[Start of DATA SHOWN]

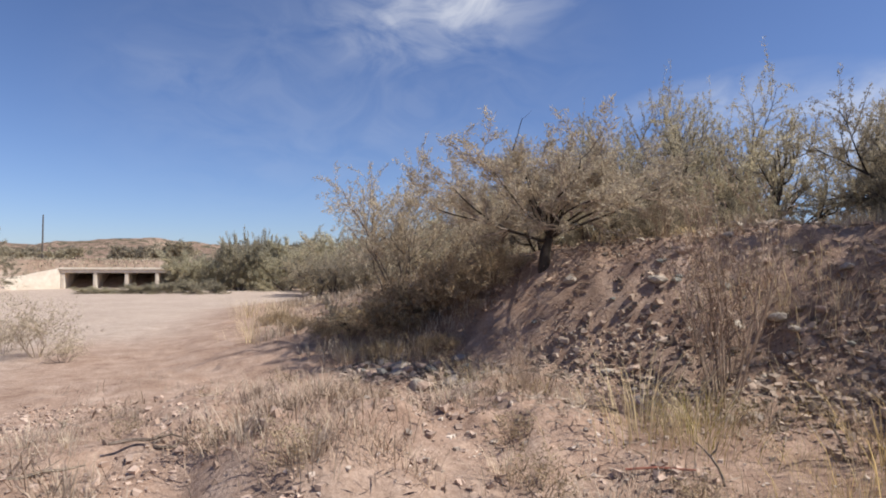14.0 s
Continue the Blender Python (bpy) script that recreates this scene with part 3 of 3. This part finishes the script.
planting(far_bush, [(-9.5, 55, 0, (0.9, 0.9, 0.95)), (-6.5, 54, 90, (1.0, 1.0, 1.35)), (-3.2, 52, 200, (0.9, 0.9, 1.1)), (-4.6, 56, 300, (0.7, 0.7, 1.5)), (0.5, 50, 40, 1.3), (-8, 58.5, 200, 1.2), (-3, 58, 100, 1.35), (3, 55, 100, 1.5), (-0.5, 44, 20, 1.2), (3.5, 46, 160, 1.4), (3, 38, 130, 1.2), (6, 33, 20, 1.3),
                    (-14.5, 50, 0, (0.6, 0.5, 0.17)), (-12.2, 49.5, 90, (0.6, 0.6, 0.24)), (-10.2, 49, 200, (0.6, 0.6, 0.3)), (-8.3, 48.5, 300, (0.7, 0.6, 0.3))],
         "low olive scrub bush near the culvert", "bush", "bushes by the bridge")

scrub = shrub("roadside_scrub", 89, 4.4, 4.0, 1.9, BARK, DRAB_LEAF, trunks=6, levels=2, kids=(2, 2), per=45, spread=1.0, radius=0.05, leaf_len=0.22, leaf_wide=0.06, fluff=0.08)
rsc = random.Random(19)
planting(scrub, [(-24 + 7.5 * k + rsc.uniform(-3, 3), rsc.uniform(74, 84), 50 * k, rsc.uniform(0.6, 1.1)) for k in range(-5, 9)] + [(-70 + 9 * k + rsc.uniform(-4, 4), rsc.uniform(95, 125), 50 * k, rsc.uniform(1.0, 1.6)) for k in range(14)],
         "low drab desert scrub beyond the road", "bush", "scrub beyond the road")


# ---- stones ----
def stone_mesh(seed, flat=0.65, cuts=2):
    rng = random.Random(seed)
    bm = bmesh.new()
    bmesh.ops.create_icosphere(bm, subdivisions=cuts, radius=0.5)
    planes = []
    for _ in range(7):
        nrm = Vector((rng.gauss(0, 1), rng.gauss(0, 1), rng.gauss(0, 1))).normalized()
        planes.append((nrm, rng.uniform(0.27, 0.42)))
    for v in bm.verts:
        for nrm, d in planes:
            over = v.co.dot(nrm) - d
            if over > 0:
                v.co -= nrm * over
        v.co *= 1 + 0.05 * rng.uniform(-1, 1)
        v.co.z *= flat
    me = bpy.data.meshes.new("rock")
    bm.to_mesh(me)
    bm.free()
    return me


def rocks():
    rng = random.Random(9)
    meshes = []
    for k in range(12):
        me = stone_mesh(100 + k, rng.uniform(0.5, 0.85), 1 if k % 3 else 2)
        me.materials.append((STONE, PINK_STONE, STONE, PINK_STONE, STONE, DARK_STONE)[k % 6])
        meshes.append(me)
    spots = []
    # scree below the tree, stones along the berm's back, stones by the log and on the flat
    for n, (x0, x1), (y0, y1), (s0, s1) in ((125, (-1.7, 1.2), (12.2, 15.2), (0.05, 0.2)), (60, (-0.6, 0.6), (5.9, 8.6), (0.05, 0.17)), (20, (-3.4, -0.6), (3.2, 8.6), (0.05, 0.14)), (16, (-5.8, -2.2), (8.5, 11.2), (0.04, 0.11)), (8, (-9, -5), (9.5, 16), (0.05, 0.14))):
        for _ in range(n):
            spots.append((rng.uniform(x0, x1), rng.uniform(y0, y1), s0 + (s1 - s0) * rng.random() ** 2.2))
    for _ in range(48):
        u = rng.random()
        spots.append((-3.75 + 1.6 * u + rng.gauss(0, 0.15), 16.5 - 1.9 * u + rng.gauss(0, 0.2), rng.uniform(0.08, 0.24)))
    for x, y, s in spots:
        ob = new("rock", rng.choice(meshes))
        ob.matrix_basis = pose(x, y, at(x, y) + s * 0.12, rng.uniform(-20, 20), rng.uniform(-20, 20), rng.uniform(0, 360)) @ Matrix.Diagonal((s * rng.uniform(0.8, 1.5), s, s * rng.uniform(0.8, 1.1), 1))
        tagged(ob, "weathered angular stone lying on the dry soil", "rock", "loose stones")
    # single stones that stand out
    for x, y, s, mat, label in ((-1.39, 8.75, 0.16, STONE, "brownish upright stone on the sand"), (-3.33, 7.6, 0.17, DARK_STONE, "flat grey-green stone half sunk in sand"), (-0.1, 7.6, 0.21, STONE, "pale grey block of stone by the log"), (0.2, 7.0, 0.22, WHITE_STONE, "rounded pale boulder at the bank's foot"),
                                (-4.45, 10.08, 0.17, WHITE_STONE, "small pale stone on the sand"), (-3.44, 11.2, 0.15, WHITE_STONE, "small pale stone below the berm"), (-6.95, 12.5, 0.17, WHITE_STONE, "small pale stone on the sand"), (0.0, 13.0, 0.21, STONE, "flat grey slab on the scree"), (-0.55, 14.15, 0.2, STONE, "flat pale slab near the bank's top"),
                                (-1.5, 6.3, 0.30, DARK_STONE, "flat grey-green slab on the sand"), (-1.18, 4.67, 0.27, STONE, "rough grey-brown stone on the sand"), (-0.93, 5.0, 0.24, DARK_STONE, "dark flat stone beside a rough one"), (2.07, 13.0, 0.30, WHITE_STONE, "pale slab on the bank's crest"), (1.55, 14.6, 0.34, STONE, "flat pale stone on the bank's crest"), (-0.3, 11.6, 0.26, PINK_STONE, "pair of reddish stones at the bank's foot"), (-0.05, 11.5, 0.2, PINK_STONE, "pair of reddish stones at the bank's foot")):
        me = stone_mesh(int(x * 977 + y * 131) % 9973, 0.5, 2)
        me.materials.append(mat)
        ob = new("rock", me)
        ob.matrix_basis = pose(x, y, at(x, y) + s * 0.12, 8, -6, rng.uniform(0, 360)) @ Matrix.Diagonal((s * 1.25, s, s, 1))
        tagged(ob, label, "rock")
    # white lumpy rock on the sand
    bm = bmesh.new()
    bmesh.ops.create_icosphere(bm, subdivisions=4, radius=1)
    for v in bm.verts:
        n = noise.noise(v.co * 1.6) * 0.22 + noise.noise(v.co * 4.5) * 0.09
        waist = 1 - 0.28 * math.exp(-((v.co.x - 0.15) / 0.22) ** 2) * max(v.co.z + 0.2, 0)
        v.co *= 1 + n
        v.co = Vector((v.co.x * 0.27, v.co.y * 0.16, max(v.co.z, -0.5) * 0.125 * waist))
    me = bpy.data.meshes.new("white_rock")
    bm.to_mesh(me)
    bm.free()
    me.materials.append(WHITE_STONE)
    me.shade_smooth()
    ob = new("white_rock", me)
    ob.matrix_basis = pose(-5.42, 11.2, at(-5.42, 11.2) + 0.06, 0, 0, 12)
    tagged(ob, "large lumpy white rock lying on the sand", "rock")


rocks()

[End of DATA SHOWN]

> **EXERCISE**
Leave the pictures out and output the rest of the listing exactly.

> **ANSWER TO THIS EXERCISE**
14.0 s
Continue the Blender Python (bpy) script that recreates this scene with part 3 of 3. This part finishes the script.
planting(far_bush, [(-9.5, 55, 0, (0.9, 0.9, 0.95)), (-6.5, 54, 90, (1.0, 1.0, 1.35)), (-3.2, 52, 200, (0.9, 0.9, 1.1)), (-4.6, 56, 300, (0.7, 0.7, 1.5)), (0.5, 50, 40, 1.3), (-8, 58.5, 200, 1.2), (-3, 58, 100, 1.35), (3, 55, 100, 1.5), (-0.5, 44, 20, 1.2), (3.5, 46, 160, 1.4), (3, 38, 130, 1.2), (6, 33, 20, 1.3),
                    (-14.5, 50, 0, (0.6, 0.5, 0.17)), (-12.2, 49.5, 90, (0.6, 0.6, 0.24)), (-10.2, 49, 200, (0.6, 0.6, 0.3)), (-8.3, 48.5, 300, (0.7, 0.6, 0.3))],
         "low olive scrub bush near the culvert", "bush", "bushes by the bridge")

scrub = shrub("roadside_scrub", 89, 4.4, 4.0, 1.9, BARK, DRAB_LEAF, trunks=6, levels=2, kids=(2, 2), per=45, spread=1.0, radius=0.05, leaf_len=0.22, leaf_wide=0.06, fluff=0.08)
rsc = random.Random(19)
planting(scrub, [(-24 + 7.5 * k + rsc.uniform(-3, 3), rsc.uniform(74, 84), 50 * k, rsc.uniform(0.6, 1.1)) for k in range(-5, 9)] + [(-70 + 9 * k + rsc.uniform(-4, 4), rsc.uniform(95, 125), 50 * k, rsc.uniform(1.0, 1.6)) for k in range(14)],
         "low drab desert scrub beyond the road", "bush", "scrub beyond the road")


# ---- stones ----
def stone_mesh(seed, flat=0.65, cuts=2):
    rng = random.Random(seed)
    bm = bmesh.new()
    bmesh.ops.create_icosphere(bm, subdivisions=cuts, radius=0.5)
    planes = []
    for _ in range(7):
        nrm = Vector((rng.gauss(0, 1), rng.gauss(0, 1), rng.gauss(0, 1))).normalized()
        planes.append((nrm, rng.uniform(0.27, 0.42)))
    for v in bm.verts:
        for nrm, d in planes:
            over = v.co.dot(nrm) - d
            if over > 0:
                v.co -= nrm * over
        v.co *= 1 + 0.05 * rng.uniform(-1, 1)
        v.co.z *= flat
    me = bpy.data.meshes.new("rock")
    bm.to_mesh(me)
    bm.free()
    return me


def rocks():
    rng = random.Random(9)
    meshes = []
    for k in range(12):
        me = stone_mesh(100 + k, rng.uniform(0.5, 0.85), 1 if k % 3 else 2)
        me.materials.append((STONE, PINK_STONE, STONE, PINK_STONE, STONE, DARK_STONE)[k % 6])
        meshes.append(me)
    spots = []
    # scree below the tree, stones along the berm's back, stones by the log and on the flat
    for n, (x0, x1), (y0, y1), (s0, s1) in ((125, (-1.7, 1.2), (12.2, 15.2), (0.05, 0.2)), (60, (-0.6, 0.6), (5.9, 8.6), (0.05, 0.17)), (20, (-3.4, -0.6), (3.2, 8.6), (0.05, 0.14)), (16, (-5.8, -2.2), (8.5, 11.2), (0.04, 0.11)), (8, (-9, -5), (9.5, 16), (0.05, 0.14))):
        for _ in range(n):
            spots.append((rng.uniform(x0, x1), rng.uniform(y0, y1), s0 + (s1 - s0) * rng.random() ** 2.2))
    for _ in range(48):
        u = rng.random()
        spots.append((-3.75 + 1.6 * u + rng.gauss(0, 0.15), 16.5 - 1.9 * u + rng.gauss(0, 0.2), rng.uniform(0.08, 0.24)))
    for x, y, s in spots:
        ob = new("rock", rng.choice(meshes))
        ob.matrix_basis = pose(x, y, at(x, y) + s * 0.12, rng.uniform(-20, 20), rng.uniform(-20, 20), rng.uniform(0, 360)) @ Matrix.Diagonal((s * rng.uniform(0.8, 1.5), s, s * rng.uniform(0.8, 1.1), 1))
        tagged(ob, "weathered angular stone lying on the dry soil", "rock", "loose stones")
    # single stones that stand out
    for x, y, s, mat, label in ((-1.39, 8.75, 0.16, STONE, "brownish upright stone on the sand"), (-3.33, 7.6, 0.17, DARK_STONE, "flat grey-green stone half sunk in sand"), (-0.1, 7.6, 0.21, STONE, "pale grey block of stone by the log"), (0.2, 7.0, 0.22, WHITE_STONE, "rounded pale boulder at the bank's foot"),
                                (-4.45, 10.08, 0.17, WHITE_STONE, "small pale stone on the sand"), (-3.44, 11.2, 0.15, WHITE_STONE, "small pale stone below the berm"), (-6.95, 12.5, 0.17, WHITE_STONE, "small pale stone on the sand"), (0.0, 13.0, 0.21, STONE, "flat grey slab on the scree"), (-0.55, 14.15, 0.2, STONE, "flat pale slab near the bank's top"),
                                (-1.5, 6.3, 0.30, DARK_STONE, "flat grey-green slab on the sand"), (-1.18, 4.67, 0.27, STONE, "rough grey-brown stone on the sand"), (-0.93, 5.0, 0.24, DARK_STONE, "dark flat stone beside a rough one"), (2.07, 13.0, 0.30, WHITE_STONE, "pale slab on the bank's crest"), (1.55, 14.6, 0.34, STONE, "flat pale stone on the bank's crest"), (-0.3, 11.6, 0.26, PINK_STONE, "pair of reddish stones at the bank's foot"), (-0.05, 11.5, 0.2, PINK_STONE, "pair of reddish stones at the bank's foot")):
        me = stone_mesh(int(x * 977 + y * 131) % 9973, 0.5, 2)
        me.materials.append(mat)
        ob = new("rock", me)
        ob.matrix_basis = pose(x, y, at(x, y) + s * 0.12, 8, -6, rng.uniform(0, 360)) @ Matrix.Diagonal((s * 1.25, s, s, 1))
        tagged(ob, label, "rock")
    # white lumpy rock on the sand
    bm = bmesh.new()
    bmesh.ops.create_icosphere(bm, subdivisions=4, radius=1)
    for v in bm.verts:
        n = noise.noise(v.co * 1.6) * 0.22 + noise.noise(v.co * 4.5) * 0.09
        waist = 1 - 0.28 * math.exp(-((v.co.x - 0.15) / 0.22) ** 2) * max(v.co.z + 0.2, 0)
        v.co *= 1 + n
        v.co = Vector((v.co.x * 0.27, v.co.y * 0.16, max(v.co.z, -0.5) * 0.125 * waist))
    me = bpy.data.meshes.new("white_rock")
    bm.to_mesh(me)
    bm.free()
    me.materials.append(WHITE_STONE)
    me.shade_smooth()
    ob = new("white_rock", me)
    ob.matrix_basis = pose(-5.42, 11.2, at(-5.42, 11.2) + 0.06, 0, 0, 12)
    tagged(ob, "large lumpy white rock lying on the sand", "rock")


rocks()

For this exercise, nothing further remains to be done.